Wakil Gubernur DKI Jakarta, Prijanto, tak keberatan jika kasus ini diproses secara hukum. Namun, kata dia, proses hukum belum bisa dilakukan karena para orang tua anggota Paskibra belum ada yang melaporkan kasus tersebut. Prijanto menyarankan agar agar orang tua korban segera melapor ke Kepolisian Daerah (Polda) Metro Jaya.
“Ini memang harus proses hukum. Namun, informasinya hingga saat ini Polda belum menerima laporan dari orang tua,” ujar mantan Asisten Teritorial Kepala Staf Angkatan Darat ini.
Prijanto menduga oknum senior Paskibra memiliki kelainan seksual. Hal itu terlihat dari hasil investigasi PPI yang sudah diterimanya.Secara khusus, Prijanto meminta Disorda DKI Jakarta untuk menyelesaikan masalah ini melalui jalur hukum. Sebab, di dalamnya ada unsur pidana menyangkut pelecehan seksual. Terlebih, korbannya adalah pelajar yang dikhawatirkan dapat merusak masa depan mereka, akibat trauma yang dialami setelah kejadian tersebut.
Sementara itu, Ketua Tim Investigasi PPI Mohammad Mahdi menghormati keputusan para orang tua anggota Paskibra. Termasuk rencana Lauren yang akan mengadukan panitia orientasi kepaskibraan kepada pihak kepolisian. “Itu hak mereka,” tegasnya.
Meski demikian, Mahdi mengaku akan tetap berpegang pada hasil temuan tim investigasi. Sebab, pihaknya mengaku sudah bekerja maksimal dengan meminta keterangan terhadap 67 saksi. “Semua keterangan ditandatangani diatas materai,” ujarnya.

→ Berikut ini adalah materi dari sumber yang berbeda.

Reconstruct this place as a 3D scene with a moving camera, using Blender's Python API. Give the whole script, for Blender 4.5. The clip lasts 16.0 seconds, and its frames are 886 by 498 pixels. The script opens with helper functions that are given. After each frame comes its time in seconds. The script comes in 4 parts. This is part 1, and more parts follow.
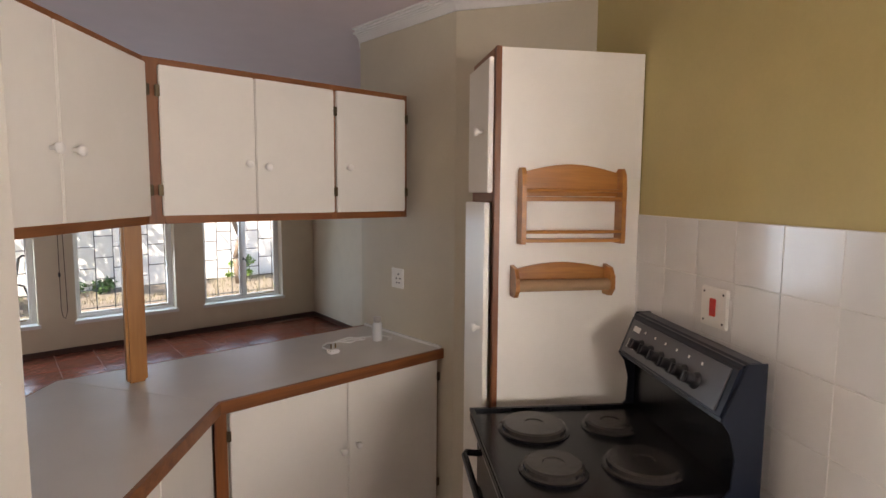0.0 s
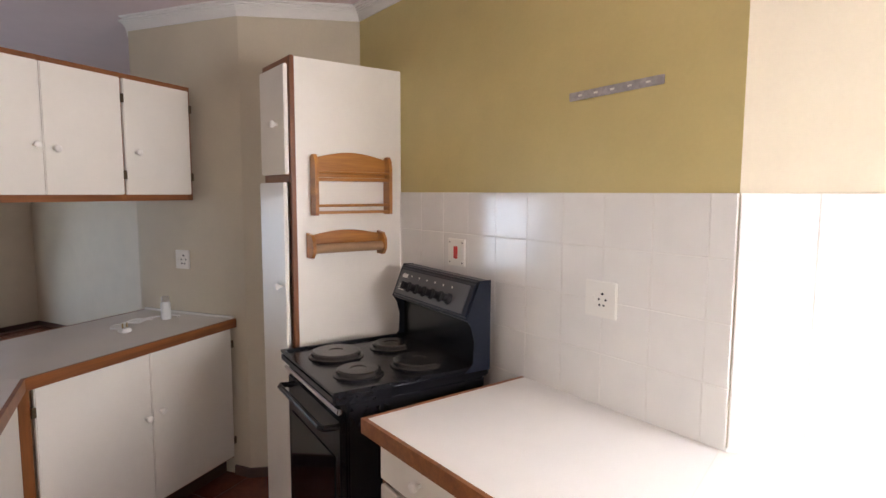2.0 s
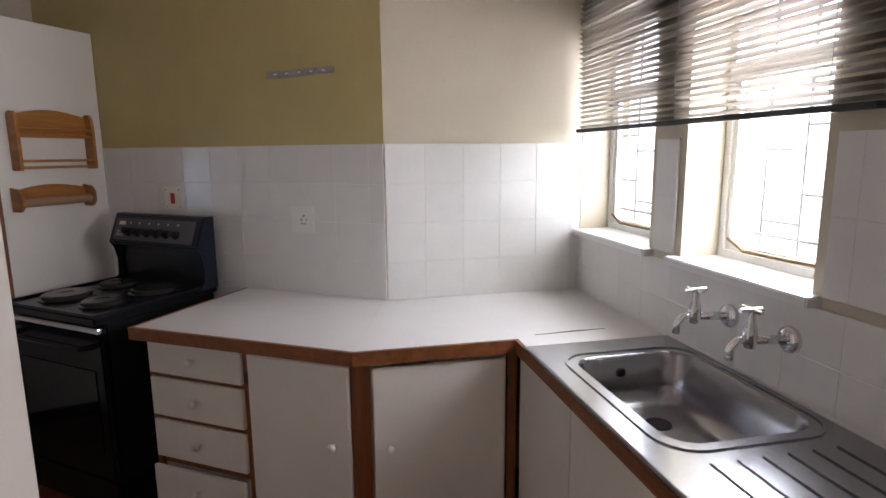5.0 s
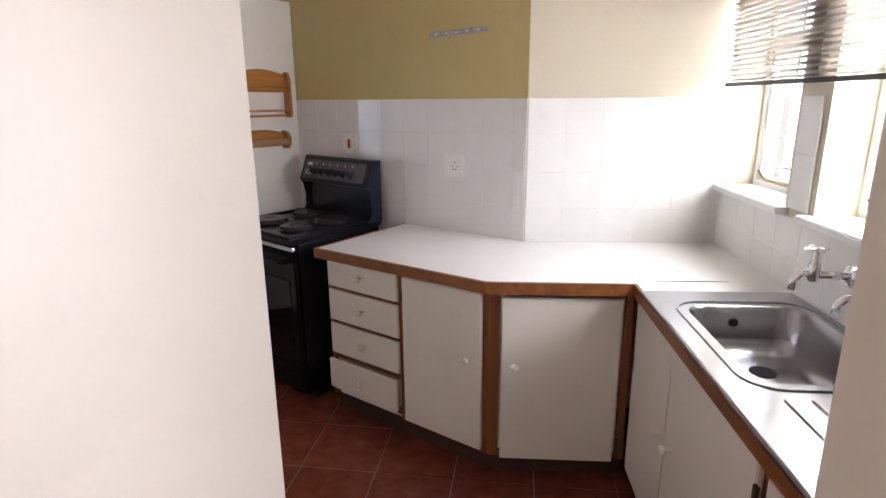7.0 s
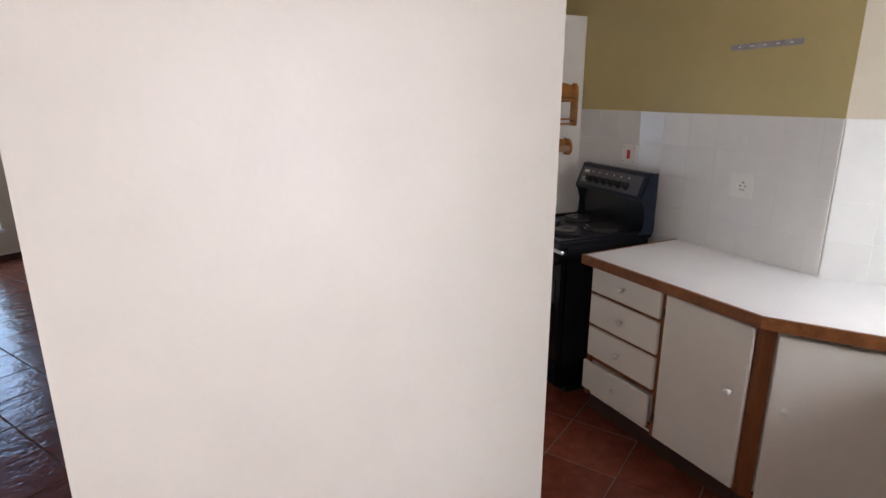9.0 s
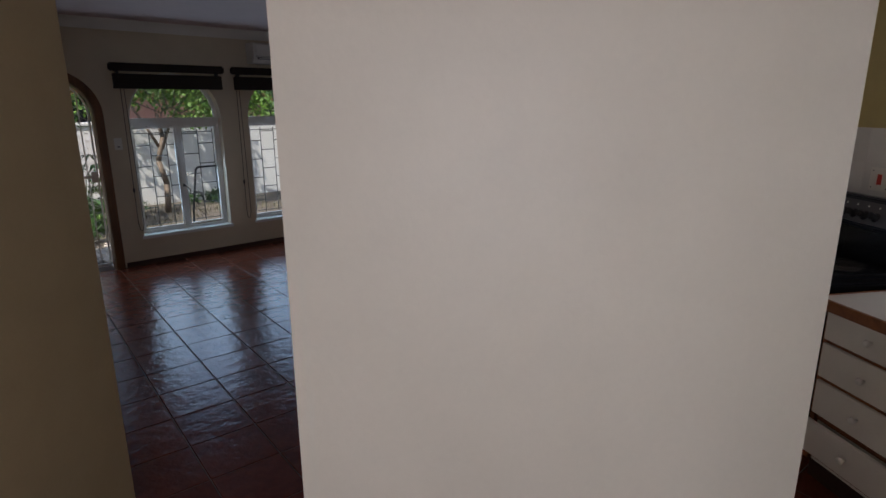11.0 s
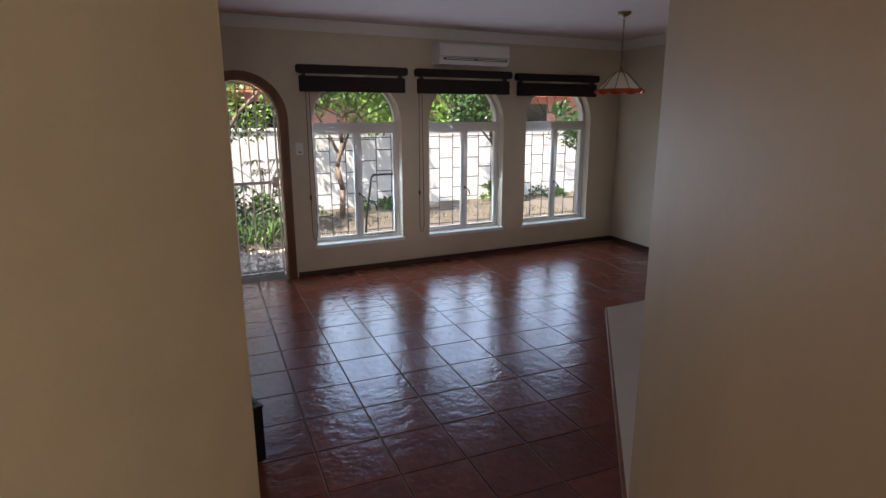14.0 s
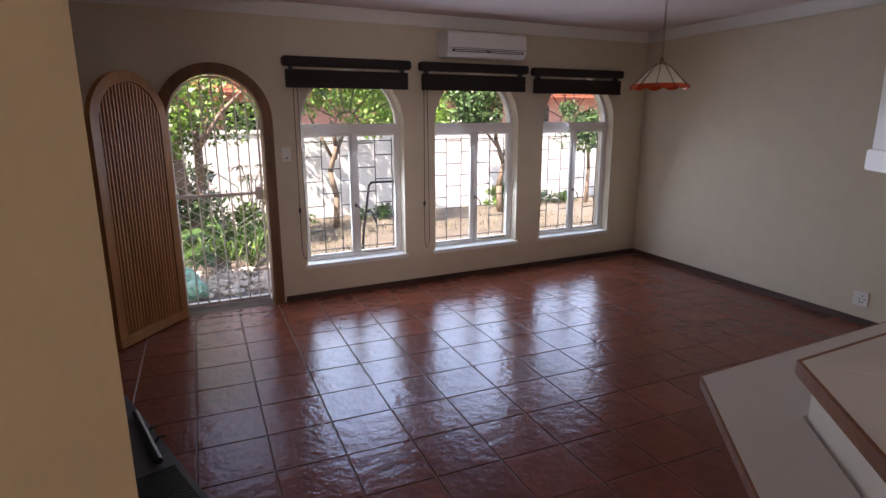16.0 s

Rencananya, Senin (23/8), Komisi E DPRD DKI Jakarta akan memanggil Kepala Disorda DKI, Saefullah. Ketua Komisi E DPRD DKI Firmansyah mengatakan, pemanggilan terhadap Kepala Disorda DKI Saefullah untuk minta penjelasan soal pelecehan seksual terhadap 14 anggota Paskibra. “Kita jadwalkan pertemuan ini Senin (23/8) (hari ini). Komisi E juga akan meminta hasil investigasi,” kata Firmansyah.
Sekretaris DPD Partai Demokrat DKI Jakarta ini mengungkapkan, perbuatan yang dilakukan oleh oknum instruktur dari PPI DKI Jakarta terhadap anggota Paskibra tersebut, telah mencemarkan nama baik institusi PPI maupun nama baik DKI Jakarta. Karena itu, pihanya mendorong agar kasus ini diselesaikan secara hukum. “Karena kita ini tinggal di negara hukum,” ujarnya.